The impact of this trial is underscored in several important ways. First, despite the increasing and large numbers of prostate cancer survivors living with increasing disease burden and/or treatment-related impairments to their quality of life, there is limited evidence regarding interventions targeting fatigue in this population. Research on mind-body interventions to improve patient-reported symptoms and quality of life is much less frequent for prostate and senior cancer survivors than breast cancer survivors [109,110] and to our knowledge, no definitive randomized controlled trials have studied the effects of a TCQ intervention in fatigued prostate cancer survivors. Our study addresses this knowledge gap and the findings will provide decision-makers and practitioners with information needed to make evidence-based decisions and recommendations regarding the management of cancer-related fatigue.

Second, we utilize a 3-arm randomized design with both a UC and an intensity-matched, exercise condition. Outcome differences between the TCQ and UC conditions will provide an estimate of the efficacy of the TCQ intervention for improving fatigue. In addition, we will compare TCQ to the BT condition, consisting of intensity-matched non-TCQ and eccentric movements, but no meditation or focused deep breathing, to determine the benefits of these relaxation components above the effects of exercise, and social support and other salient non-specific factors (same dose of class attendance, attention by study staff and instructors, social setting) that could influence outcomes.
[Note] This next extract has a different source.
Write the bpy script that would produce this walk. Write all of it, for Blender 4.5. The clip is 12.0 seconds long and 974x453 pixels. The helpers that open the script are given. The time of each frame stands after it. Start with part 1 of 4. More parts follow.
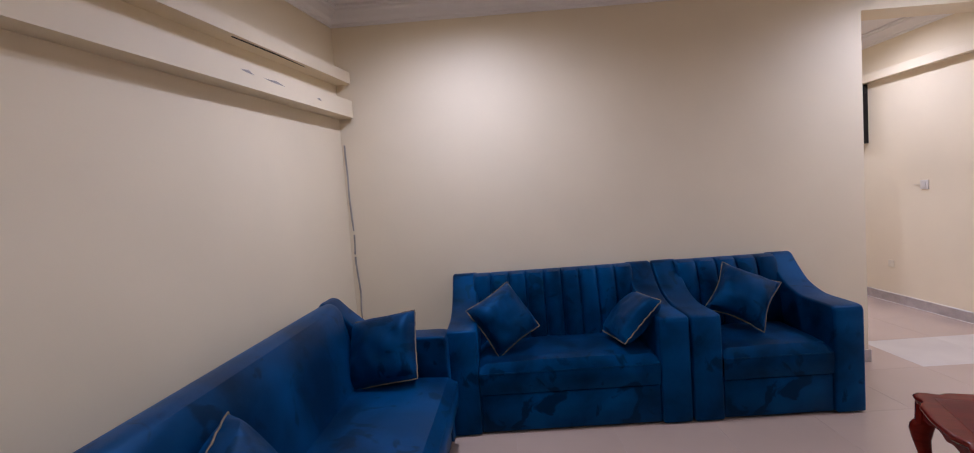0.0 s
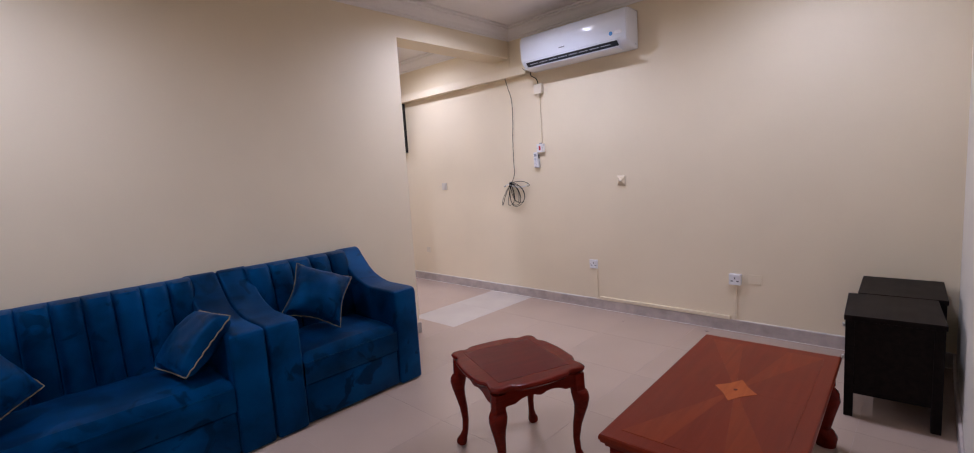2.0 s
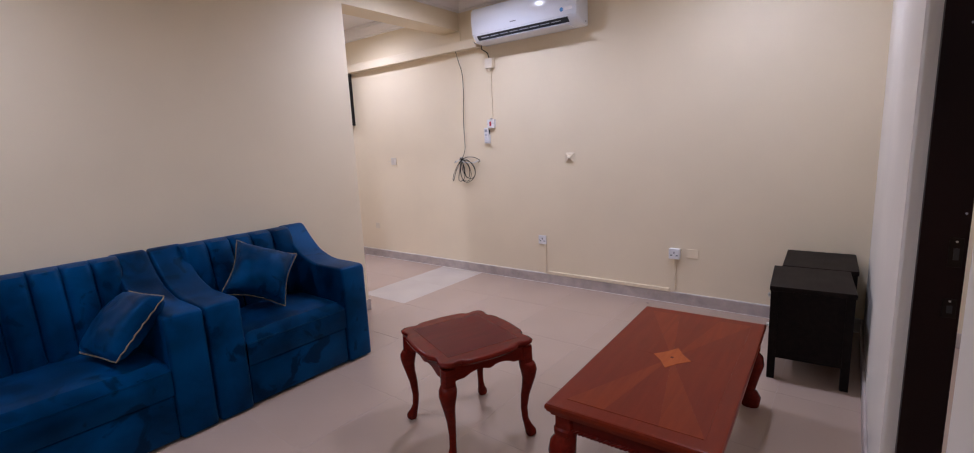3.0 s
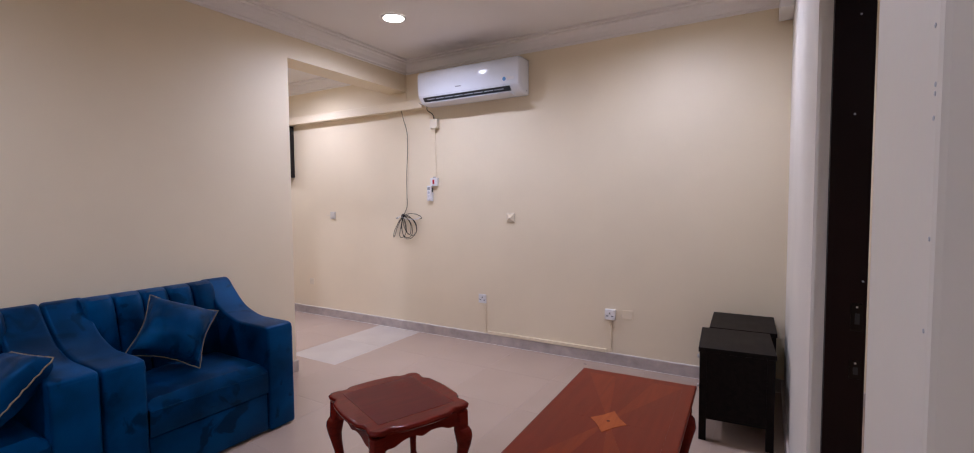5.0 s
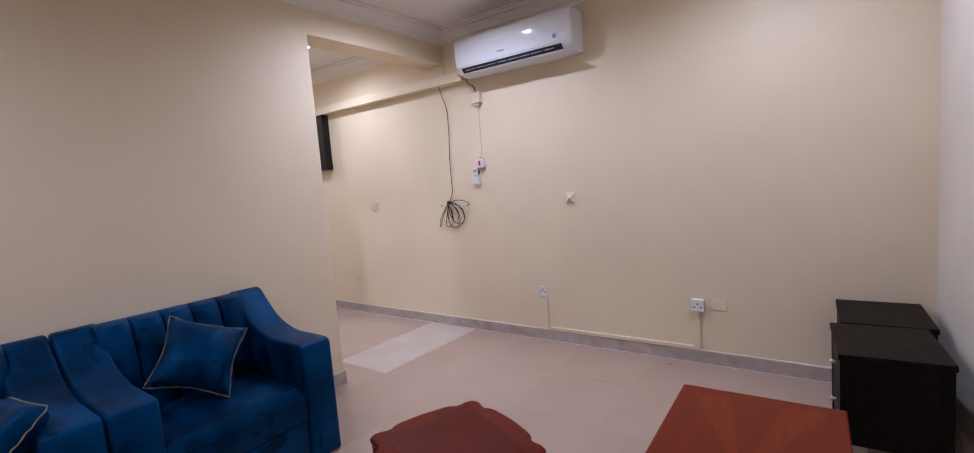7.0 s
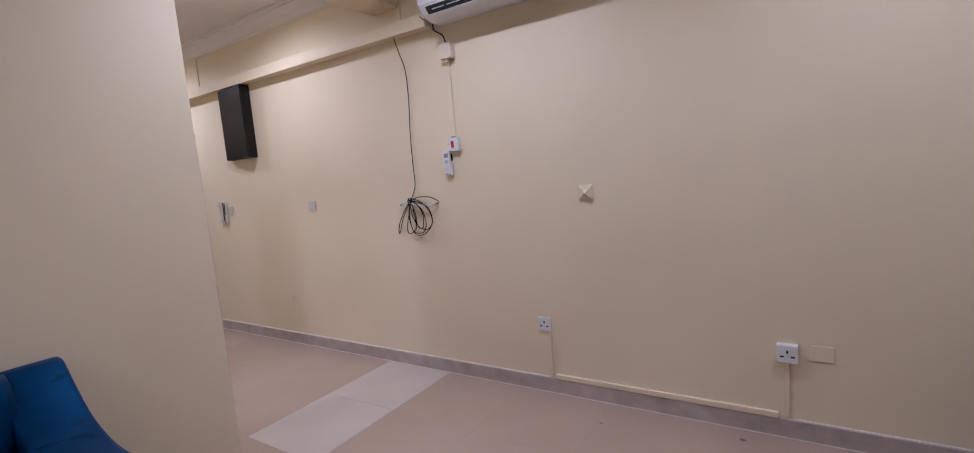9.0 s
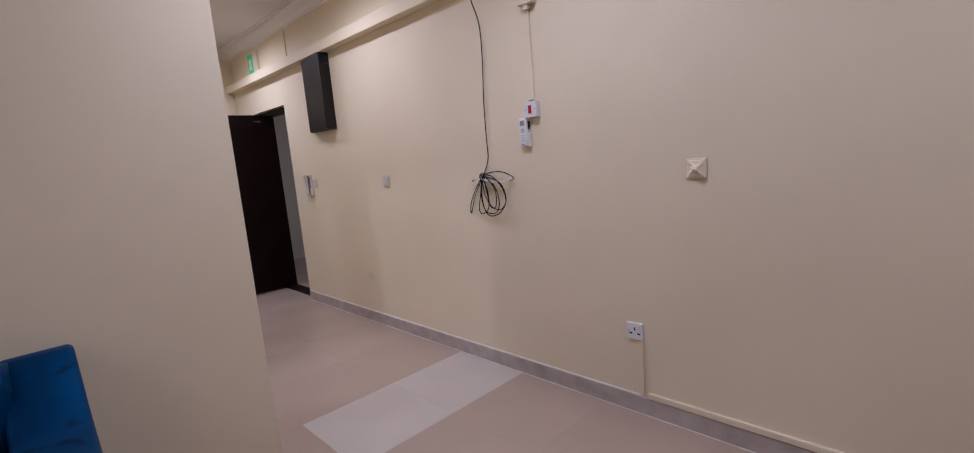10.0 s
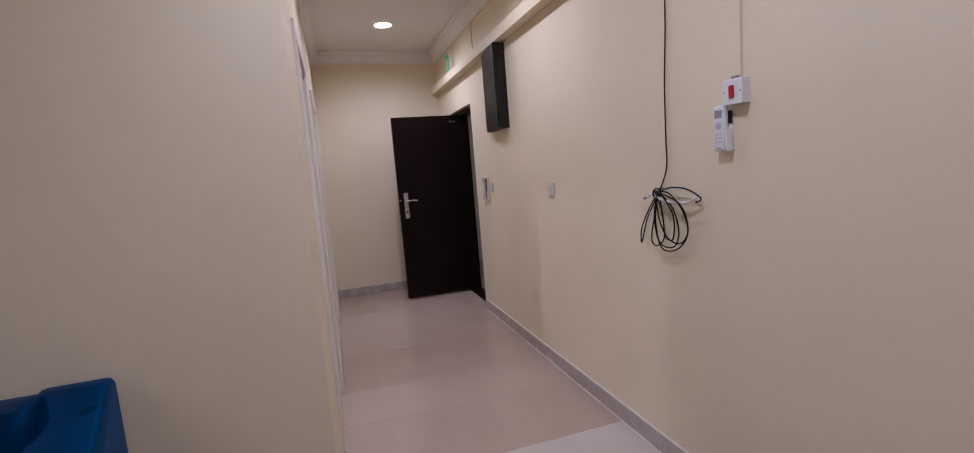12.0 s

Third, a growing body of literature supports the use of mind-body interventions for treatment of fatigue in individuals with cancer and reduction of biological markers of inflammation related to fatigue particularly for breast cancer patients. It is unknown whether the fatigue, psychological distress, sleep impairments, and quality of life/well-being prevalent in aging prostate cancer survivors [16,21,[111], [112], [113]] will be as responsive to TCQ interventions. We have shown that the TCQ intervention is well-tolerated and acceptable by elderly, fatigued prostate cancer survivors [39], but a larger efficacy clinical trial such as ours is required before this intervention can be recommended as part of survivorship care plans.

The importance of this study is further underscored by using both an unprecedented discovery and targeted approach to identify the biological pathways involved in inflammation biology associated with fatigue in aging, fatigued prostate cancer survivors practicing TCQ. We will examine the inflammatory signaling changes that result from TCQ practice, and genome-wide transcriptional factors to determine if they are plausible candidates for molecular mediators of inflammation and glucocorticoid receptor-related signaling pathways that may underlie increased inflammatory signaling related to fatigue. Last, we are just beginning to understand how gene expression relates to the fatigue experienced by cancer survivors. Recent work has identified two functional gene clusters (i.e., 2 distinct pathways) that are correlated with the level and severity of fatigue experienced by prostate cancer patients [74]. Coupling a TCQ intervention with patient-reported fatigue and gene expression measurement pre- and post-intervention in fatigued men with prostate cancer will allow a better understanding of the causal role of gene expression in fatigue in this patient population.

In summary, a TCQ intervention may be of great benefit for fatigued and inactive prostate cancer survivors because it is of relatively low intensity, acceptable, convenient, and it can be practiced from a seated posture or standing. Its safety, preliminary efficacy, clinical implications, and low cost make this an attractive intervention for this survivor population. The study's findings will provide novel information about underlying biobehavioral mechanisms as well as novel and needed data to inform evidence-based recommendations for survivorship care.